Ultimately, I think the satire of the piece wins out. Its offensive but its offensive in the sense that it seeks to hold the vices of the hip hop community to expose them as the bullshit they are. There is a bigger problem than all of this, though. While, “Read A Book” depicts these attitudes and behaviors as an object of scorn, many of the material on BET does not. The first time I saw “Read A Book” on BET I was completely in shock. BET was showing this?! Who lost their mind and authorized this? I was impressed that BET had the guts to skewer themselves. However, after the video ended “Ay Bay Bay” played and the same attitudes and behavior was being presented except done by real human beings and without the sense of irony or satire. Here were real-life stereotypes acting a fool on television for all to see. I shook my head and wondered if the BET exec who authorized this even understood the joke.
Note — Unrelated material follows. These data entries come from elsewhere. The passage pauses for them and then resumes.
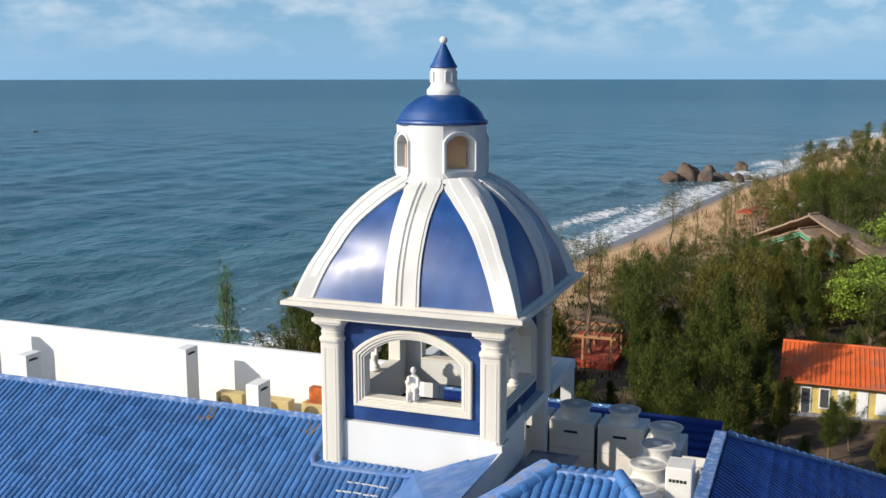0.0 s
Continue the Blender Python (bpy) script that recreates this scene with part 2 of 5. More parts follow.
BRUSH = surface("dark_ground_brush", (0.030, 0.040, 0.012), 0.8, vary=0.3, scale=1, grain=6, bump=0.0, spec=0.1, rand=0.4)
ROCK = surface("brown_granite", (0.115, 0.082, 0.060), 0.85, vary=0.3, scale=0.35, grain=3, bump=0.12, dirt=(0.07, 0.06, 0.055), dirt_amount=0.85, dirt_scale=0.3, space="World")
BRICKRED = surface("red_tiled_paving", (0.40, 0.065, 0.03), 0.8, vary=0.3, scale=1.0, grain=8, bump=0.01, dirt=(0.12, 0.05, 0.03), dirt_amount=0.7, dirt_scale=0.8, space="World")
WETROCK = surface("wet_dark_rock", (0.030, 0.027, 0.026), 0.35, vary=0.3, scale=0.8, grain=5, bump=0.08, spec=0.6, space="World")
ORANGE = surface("orange_clay_tile", (0.62, 0.12, 0.025), 0.6, vary=0.2, scale=0.8, grain=12, bump=0.01, rand=0.15, dirt=(0.20, 0.13, 0.09), dirt_amount=0.75, dirt_scale=0.35, space="World")
YELLOW = surface("yellow_wall_paint", (0.62, 0.48, 0.16), 0.8, vary=0.12, scale=0.8, grain=20, bump=0.004, dirt=(0.30, 0.24, 0.14), dirt_amount=0.6, dirt_scale=0.5)
THATCH = surface("greyed_thatch", (0.27, 0.19, 0.13), 0.95, vary=0.3, scale=1.2, grain=10, bump=0.06, stretch=(1, 1, 3))
GREEN = surface("faded_green_board", (0.10, 0.28, 0.17), 0.7, vary=0.15, scale=2, grain=20, bump=0.0)
FRAME = surface("white_window_frame", (0.84, 0.86, 0.87), 0.4, vary=0.03, scale=4, grain=40, bump=0.0)
CURTAIN = surface("pale_grey_curtain", (0.80, 0.83, 0.83), 0.9, vary=0.1, scale=3, grain=20, bump=0.01, stretch=(8, 8, 0.4))
PLANK = surface("worn_brown_floor", (0.15, 0.115, 0.09), 0.8, vary=0.2, scale=2, grain=25, bump=0.004, dirt=(0.06, 0.05, 0.045), dirt_amount=0.6, dirt_scale=2, space="World")
VALLEY = surface("faded_blue_slope_paint", (0.06, 0.15, 0.37), 0.6, vary=0.15, scale=2.5, grain=25, bump=0.01, dirt=(0.28, 0.34, 0.46), dirt_amount=0.45, dirt_scale=1.6, space="World")
FOOTSTAIN = surface("yellow_brown_foot_stain", (0.30, 0.19, 0.07), 0.95, vary=0.35, scale=3, grain=25, bump=0.02, dirt=(0.06, 0.07, 0.04), dirt_amount=0.8, dirt_scale=1.5, space="World")
# Matte navy, darkened so that the colour carries the tower's and parapet's shade.
LOWROOF = surface("matte_shaded_navy", (0.008, 0.026, 0.14), 0.75, vary=0.2, scale=1.0, grain=20, bump=0.006, spec=0.15, dirt=(0.012, 0.04, 0.19), dirt_amount=0.5, dirt_scale=0.8, space="World")
GLOOM = surface("gloom_and_dark_tin", (0.022, 0.026, 0.026), 0.8, vary=0.25, scale=3, grain=20, bump=0.004, space="World")
# Dark colour that stands in for the dimness inside rooms and open halls.
DARKROOM = surface("dim_room_shade", (0.06, 0.065, 0.07), 0.9, vary=0.2, scale=1, grain=10, bump=0.0)
LEDGE = surface("orange_brown_ledge_tile", (0.46, 0.35, 0.23), 0.6, vary=0.15, scale=1.2, grain=20, bump=0.003, dirt=(0.24, 0.15, 0.09), dirt_amount=0.6, dirt_scale=0.8, space="World")


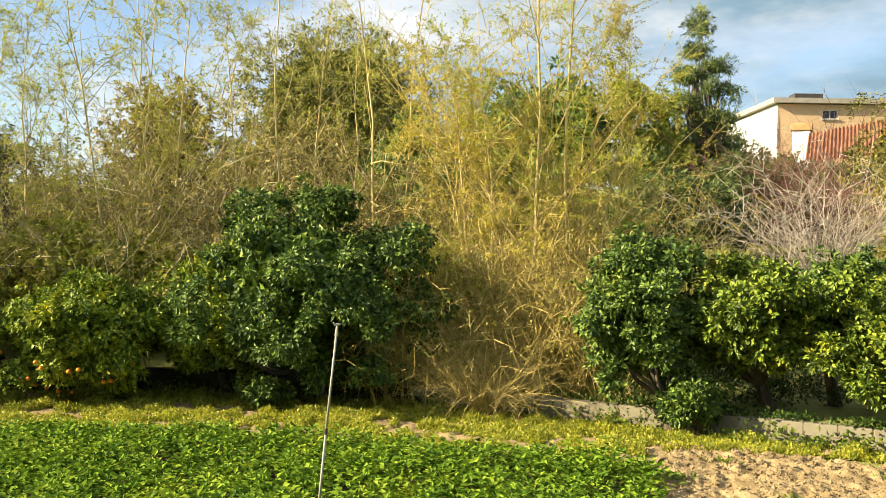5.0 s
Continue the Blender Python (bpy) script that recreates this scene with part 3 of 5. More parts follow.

I wonder why the media constantly attacks the artist for what their sins instead of the conglomerates that control the distribution of these images. Why doesn’t Bill O’Reilly attack Jimmy Iovine or the CEO of Viacom and hold them responsible for mass distributing music and images he finds offensive. After all, they are the ones who ultimately decide what gets released and what gets played on the radio. In the end, I suppose its easier to go after the pawn then challenge the throne.